Monday, October 11, 2010

Man shoots couch during dispute: Guns don't kill people; stupid people kill people.

Are the couch's injuries life-threatening?
Study: Health reform will save Tennesseans $2.7B. Gee, I thought that health care law spelled the end of life as we know it.
E.J. Dionne, Jr.:

The country doesn't need this class war, and it is irrational in any case. Practically no one, least of all Obama, is questioning the basics of the market system or proposing anything more than somewhat tighter economic regulations—after the biggest financial collapse since the Great Depression—and rather modest tax increases on the wealthy.

But even these steps are apparently too much for those financing all the television ads, which should lead voters to ask themselves: Who is paying for this? What do they really want? And who gave them the right to buy an election?


Why, the Supreme Court did.
Mississippi Judge Jails Lawyer for Refusing to Recite Pledge of Allegiance. Here is the Contempt Order, too.

What blows me away is that, in this day and age, such nonsense still happens. Being able to refuse to recite a pledge of allegiance is fundamental to our constitutional liberties. Props to this attorney, who is willing to go to jail to protect this basic right.

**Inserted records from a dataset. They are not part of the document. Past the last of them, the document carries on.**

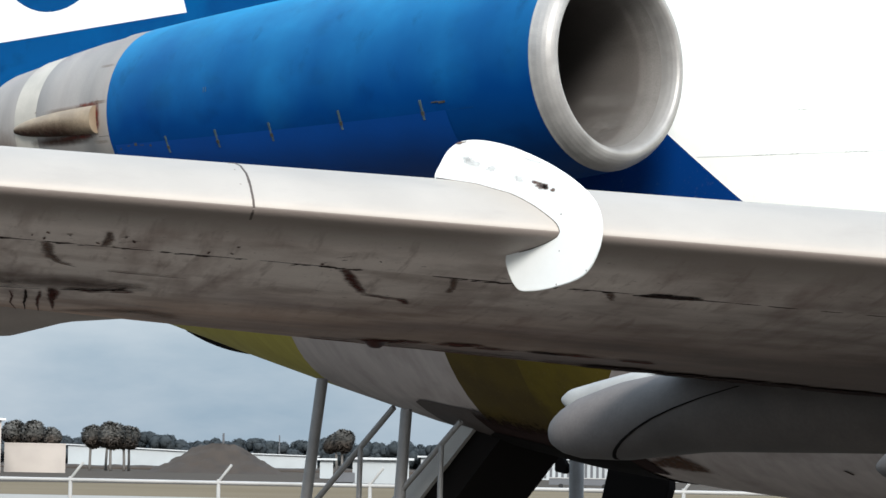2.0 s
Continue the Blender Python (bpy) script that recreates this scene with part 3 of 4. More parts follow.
part("blue_ring", mesh_from(*ring_plate(-8.74, 6.58, 0.99, 1.055, 0.26, 0.315, YP - 0.002, 0.0), "blue_ring", M_BLUE, smooth=False), panel_ob)
part("blue_swirl", plate("blue_swirl", smooth_loop([(-9.267, YP - 0.002, 6.443), (-9.143, YP - 0.002, 6.316), (-9.043, YP - 0.002, 6.200), (-8.973, YP - 0.002, 6.115), (-8.833, YP - 0.002, 5.964), (-8.769, YP - 0.002, 5.832), (-8.673, YP - 0.002, 5.825), (-8.852, YP - 0.002, 6.045), (-8.999, YP - 0.002, 6.206), (-8.901, YP - 0.002, 6.166), (-8.753, YP - 0.002, 6.159), (-8.592, YP - 0.002, 6.189), (-8.463, YP - 0.002, 6.263), (-8.379, YP - 0.002, 6.373), (-8.352, YP - 0.002, 6.605), (-8.783, YP - 0.002, 6.850), (-9.218, YP - 0.002, 6.673)], 4), (0, -1, 0), 0.001, M_BLUE), panel_ob)
# vortex generators in a slanting row
vg_me = mesh_from([(0.026, 0, -0.013), (-0.026, 0, -0.010), (-0.024, 0, 0.012), (0.022, 0, 0.012), (0.02, -0.026, -0.009), (-0.022, -0.026, -0.007), (-0.02, -0.026, 0.007), (0.012, -0.026, 0.006)],
                  [(0, 1, 2, 3), (7, 6, 5, 4), (0, 4, 5, 1), (1, 5, 6, 2), (2, 6, 7, 3), (3, 7, 4, 0)], "vortex_generator", M_NAVY, smooth=False)
for i in range(17):
    vg = part("vortex_generator", vg_me, fin)
    k = i + (0.3 if i % 5 == 1 else 0.0)
    vg.location = (-6.324 - 0.1 * k, -FIN_Y + 0.003, 5.505 + 0.095 * k)
    vg.rotation_euler = (0, radians(-30 if i % 2 else -14), 0)
    random.seed(60 + i)
    # a pale blue smear just below each one
    c = Vector((vg.location.x + 0.025, -FIN_Y - 0.002, vg.location.z - 0.030))
    part("chalky_wear", fan([c + Vector((0.050 * random.uniform(0.6, 1.1) * math.cos(a), 0, 0.024 * random.uniform(0.6, 1.1) * math.sin(a))) for a in along(0.0, 5.6, 10)], "chalky_wear", S_PALEBLUE), fin)
# flaked sealant along the seam under the duct
random.seed(5)


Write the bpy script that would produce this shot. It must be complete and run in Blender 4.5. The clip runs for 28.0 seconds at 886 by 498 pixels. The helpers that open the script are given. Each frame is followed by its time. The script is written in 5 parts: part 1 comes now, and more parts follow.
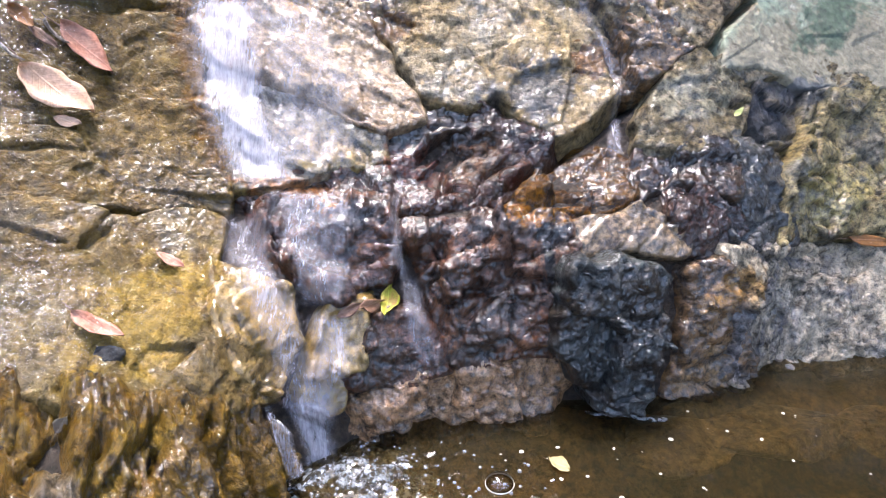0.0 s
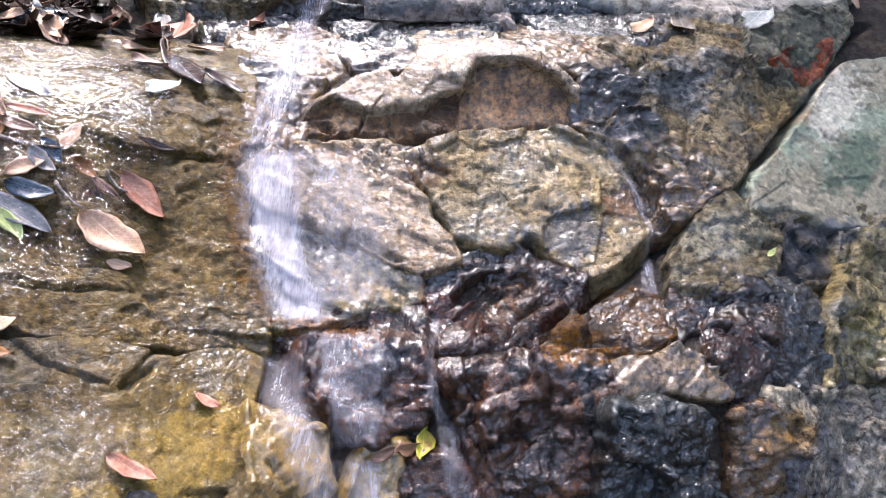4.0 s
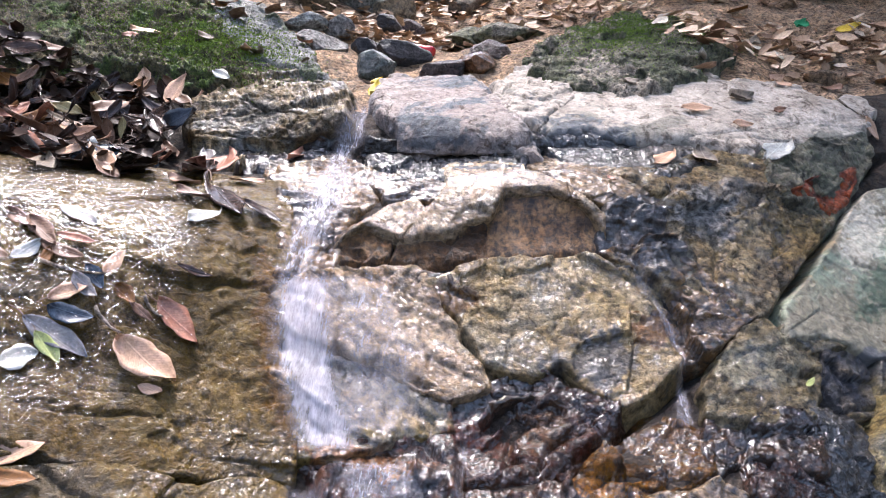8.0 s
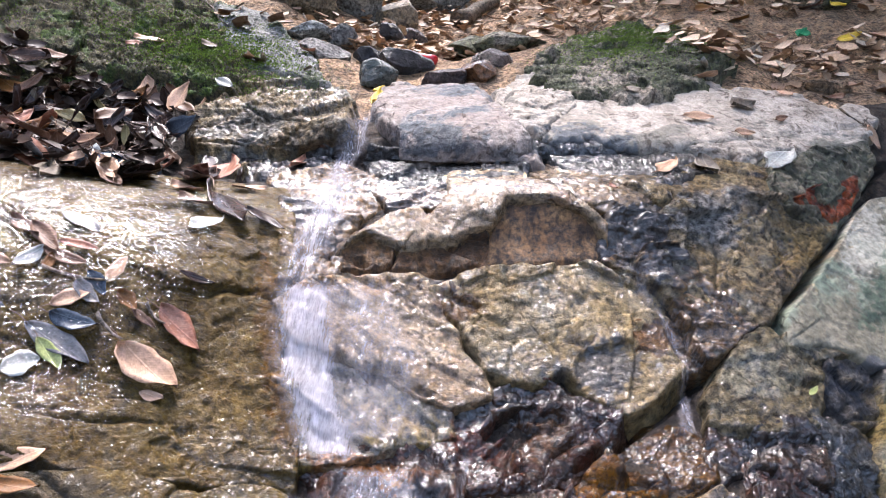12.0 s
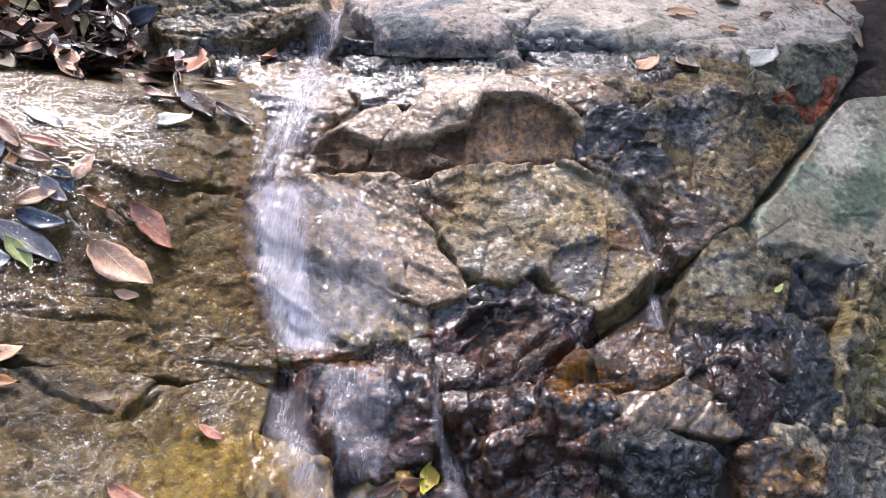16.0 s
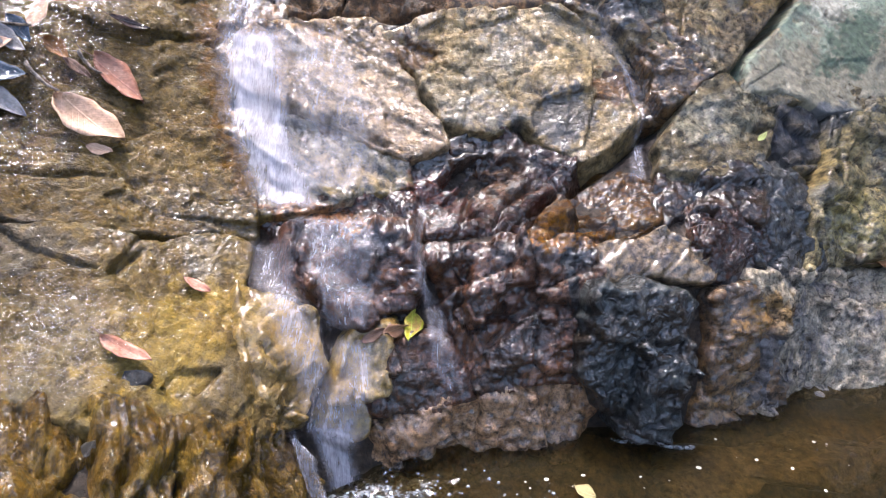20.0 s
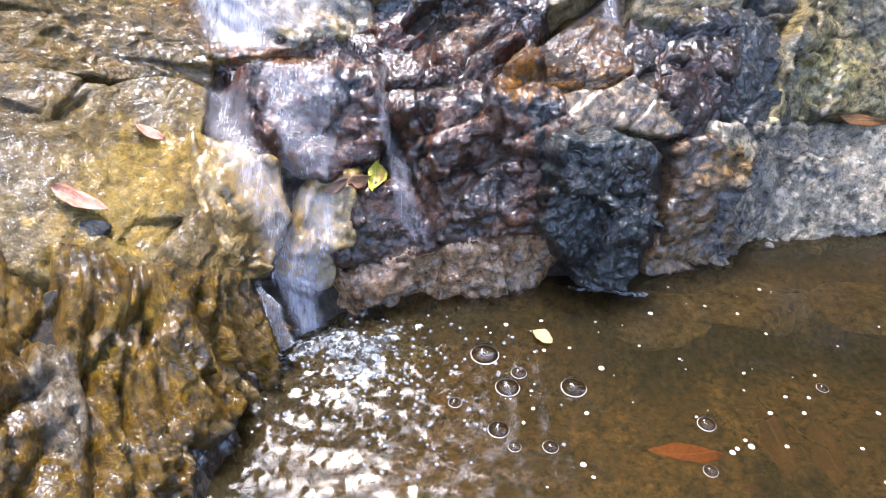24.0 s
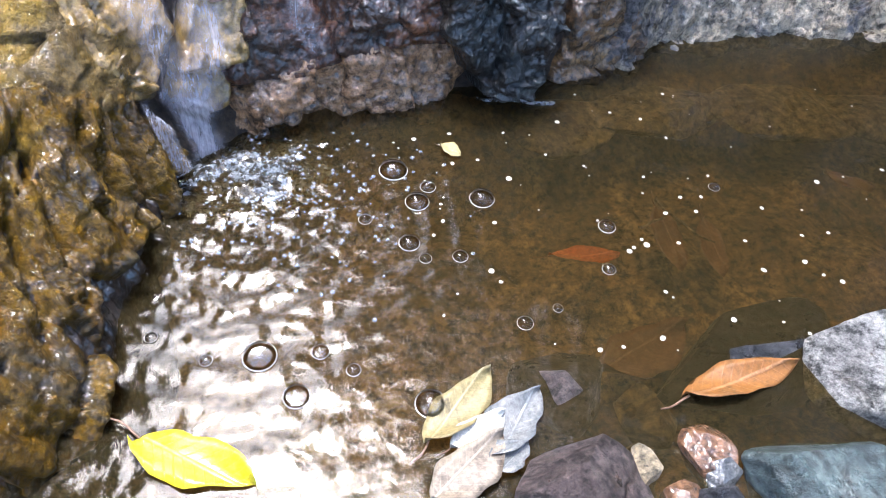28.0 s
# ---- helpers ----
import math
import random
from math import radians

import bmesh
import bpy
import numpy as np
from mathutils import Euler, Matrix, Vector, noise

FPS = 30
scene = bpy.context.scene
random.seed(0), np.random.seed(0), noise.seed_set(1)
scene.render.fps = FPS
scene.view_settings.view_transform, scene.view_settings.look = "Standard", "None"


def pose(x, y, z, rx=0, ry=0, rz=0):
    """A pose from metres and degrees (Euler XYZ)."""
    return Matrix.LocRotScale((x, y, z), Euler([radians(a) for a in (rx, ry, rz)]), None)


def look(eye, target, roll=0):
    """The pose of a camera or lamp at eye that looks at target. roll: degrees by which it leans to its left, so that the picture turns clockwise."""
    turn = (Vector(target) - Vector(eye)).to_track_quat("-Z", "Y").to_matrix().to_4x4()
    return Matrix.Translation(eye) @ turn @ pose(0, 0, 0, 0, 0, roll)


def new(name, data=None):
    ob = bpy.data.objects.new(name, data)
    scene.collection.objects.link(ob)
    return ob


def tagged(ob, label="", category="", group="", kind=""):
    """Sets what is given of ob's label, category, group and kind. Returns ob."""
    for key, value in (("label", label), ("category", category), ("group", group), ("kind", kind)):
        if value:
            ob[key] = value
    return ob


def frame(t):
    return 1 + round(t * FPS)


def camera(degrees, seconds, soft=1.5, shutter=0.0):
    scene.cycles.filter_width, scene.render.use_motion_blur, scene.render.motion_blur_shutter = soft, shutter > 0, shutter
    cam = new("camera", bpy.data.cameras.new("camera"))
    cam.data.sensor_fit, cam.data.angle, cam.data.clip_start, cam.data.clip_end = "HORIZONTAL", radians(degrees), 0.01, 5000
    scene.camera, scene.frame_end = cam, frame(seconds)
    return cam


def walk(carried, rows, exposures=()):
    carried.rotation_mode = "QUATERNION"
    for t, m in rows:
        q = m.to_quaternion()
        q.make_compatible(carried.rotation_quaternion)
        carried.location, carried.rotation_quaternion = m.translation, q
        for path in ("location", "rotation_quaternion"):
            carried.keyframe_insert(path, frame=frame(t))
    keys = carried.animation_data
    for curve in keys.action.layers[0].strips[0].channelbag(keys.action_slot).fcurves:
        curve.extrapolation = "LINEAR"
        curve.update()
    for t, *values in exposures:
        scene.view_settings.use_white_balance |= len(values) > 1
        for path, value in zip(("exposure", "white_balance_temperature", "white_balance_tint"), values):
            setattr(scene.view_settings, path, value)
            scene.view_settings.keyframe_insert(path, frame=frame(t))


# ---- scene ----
cam = camera(64.3, 28.0, soft=1.0)
# seconds, place of the eye, turn to the left, tilt, lean (degrees)
PATH = [
    (0.0, 0.0091, 0.0053, 0.7934, 0.26, -25.79, 0.15), (0.5, 0.0086, 0.0054, 0.7937, 0.33, -25.18, 0.35), (1.0, 0.0067, 0.0045, 0.7944, 0.72, -24.05, 0.53),
    (1.5, 0.0046, 0.0050, 0.7951, 1.09, -22.69, 0.49), (2.0, 0.0046, 0.0038, 0.7964, 1.44, -21.48, 0.66), (2.5, 0.0013, 0.0030, 0.7989, 1.36, -19.56, 0.78),
    (3.0, -0.0009, 0.0029, 0.8013, 1.60, -17.98, 1.01), (3.5, -0.0021, 0.0013, 0.8026, 2.00, -16.27, 1.01), (5.5, -0.0016, -0.0037, 0.8040, 3.48, -11.31, 1.01),
    (6.0, -0.0025, -0.0040, 0.8076, 3.54, -10.27, 0.97), (6.5, -0.0012, -0.0052, 0.8103, 4.12, -8.76, 1.05), (7.0, -0.0021, -0.0074, 0.8099, 4.26, -6.93, 0.86),
    (7.5, -0.0025, -0.0076, 0.8117, 4.61, -5.70, 1.00), (8.0, -0.0012, -0.0093, 0.8093, 4.82, -4.65, 1.11), (8.5, -0.0029, -0.0097, 0.8086, 4.85, -4.42, 0.98),
    (9.0, -0.0026, -0.0092, 0.8087, 4.91, -4.30, 0.95), (9.5, -0.0022, -0.0090, 0.8087, 4.92, -4.35, 0.98), (10.0, -0.0024, -0.0092, 0.8077, 4.78, -4.23, 1.06),
    (10.5, -0.0027, -0.0090, 0.8076, 4.92, -4.12, 1.01), (11.0, -0.0036, -0.0094, 0.8075, 4.98, -3.76, 1.04), (11.5, -0.0030, -0.0100, 0.8071, 5.04, -3.69, 1.00),
    (13.5, -0.0020, -0.0080, 0.8067, 4.23, -6.24, 0.86), (14.0, -0.0007, -0.0078, 0.8057, 4.10, -7.15, 0.79), (14.5, -0.0009, -0.0064, 0.8068, 3.62, -8.81, 0.95),
    (15.0, -0.0002, -0.0056, 0.8053, 3.44, -9.98, 0.84), (15.5, -0.0009, -0.0059, 0.8041, 3.25, -10.89, 0.64), (16.0, -0.0006, -0.0039, 0.8041, 3.13, -12.04, 0.60),
    (16.5, -0.0009, -0.0035, 0.8025, 2.88, -13.40, 0.77), (17.0, 0.0000, -0.0022, 0.8017, 2.78, -14.81, 0.85), (17.5, 0.0019, -0.0019, 0.7993, 2.34, -16.02, 0.71),
    (18.0, 0.0024, -0.0014, 0.7984, 2.06, -17.56, 0.77), (18.5, 0.0028, 0.0018, 0.7994, 1.69, -19.55, 0.84), (19.0, 0.0014, 0.0012, 0.7952, 1.58, -21.12, 0.84),
    (19.5, 0.0024, 0.0029, 0.7945, 1.77, -22.41, 0.90), (20.0, 0.0015, 0.0022, 0.7937, 1.63, -23.68, 0.84), (20.5, 0.0022, 0.0031, 0.7952, 1.54, -24.99, 0.82),
    (21.0, 0.0029, 0.0036, 0.7937, 1.53, -26.32, 0.87), (21.5, 0.0023, 0.0038, 0.7930, 1.46, -27.41, 0.69), (23.5, -0.0025, 0.0112, 0.7898, -0.39, -34.51, -0.66),
    (24.0, -0.0022, 0.0133, 0.7897, -0.82, -35.84, -1.05), (24.5, 0.0001, 0.0147, 0.7917, -1.17, -37.66, -0.95), (25.0, 0.0033, 0.0157, 0.7927, -1.43, -39.30, -0.67),
    (25.5, 0.0036, 0.0193, 0.7908, -2.54, -42.34, -1.05), (26.0, 0.0070, 0.0210, 0.7910, -2.85, -44.80, -0.97), (26.5, 0.0076, 0.0230, 0.7901, -3.30, -46.76, -1.19),
    (27.0, 0.0082, 0.0222, 0.7862, -4.06, -48.77, -1.63), (27.5, 0.0096, 0.0233, 0.7844, -5.55, -50.48, -2.52), (28.0, 0.0087, 0.0241, 0.7795, -7.58, -50.46, -3.96),
]
walk(cam, [(t, pose(x, y, z, 90 + tilt, lean, turn)) for t, x, y, z, turn, tilt, lean in PATH], [(0, 2.92, 5800, 16), (3, 2.68, 5800, 17), (6, 2.34, 5800, 18), (11.5, 2.36, 5850, 18), (14, 2.28, 5850, 18), (17, 2.12, 5850, 18), (20, 2.62, 5850, 17), (21.5, 2.6, 5850, 17), (24, 3.05, 5550, 14), (26, 2.98, 5450, 13), (28, 2.8, 5400, 13)])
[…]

And by the way, this issue was decided by the Supreme Court back in 1943: "'[N]o official, high or petty, can prescribe what shall be orthodox in politics, nationalism, religion, or other matters of opinion or force citizens to confess by word or act their faith therein.' West Virginia State Board of Education v. Barnette, 319 U.S. 624, 642, 63 S.Ct. 1178, 1187, 87 L.Ed. 1628 (1943). A state therefore may not compel any person to recite the Pledge of Allegiance to the flag." Sherman v. Community Consol. School Dist. 21 of Wheeling Tp., 980 F.2d 437 (7th Cir. 1992).

Requiring the lawyer to recite the Pledge upon pain of contempt and jailing is a clear violation of well-settled constitutional law. The Mississippi Chancellor should know better.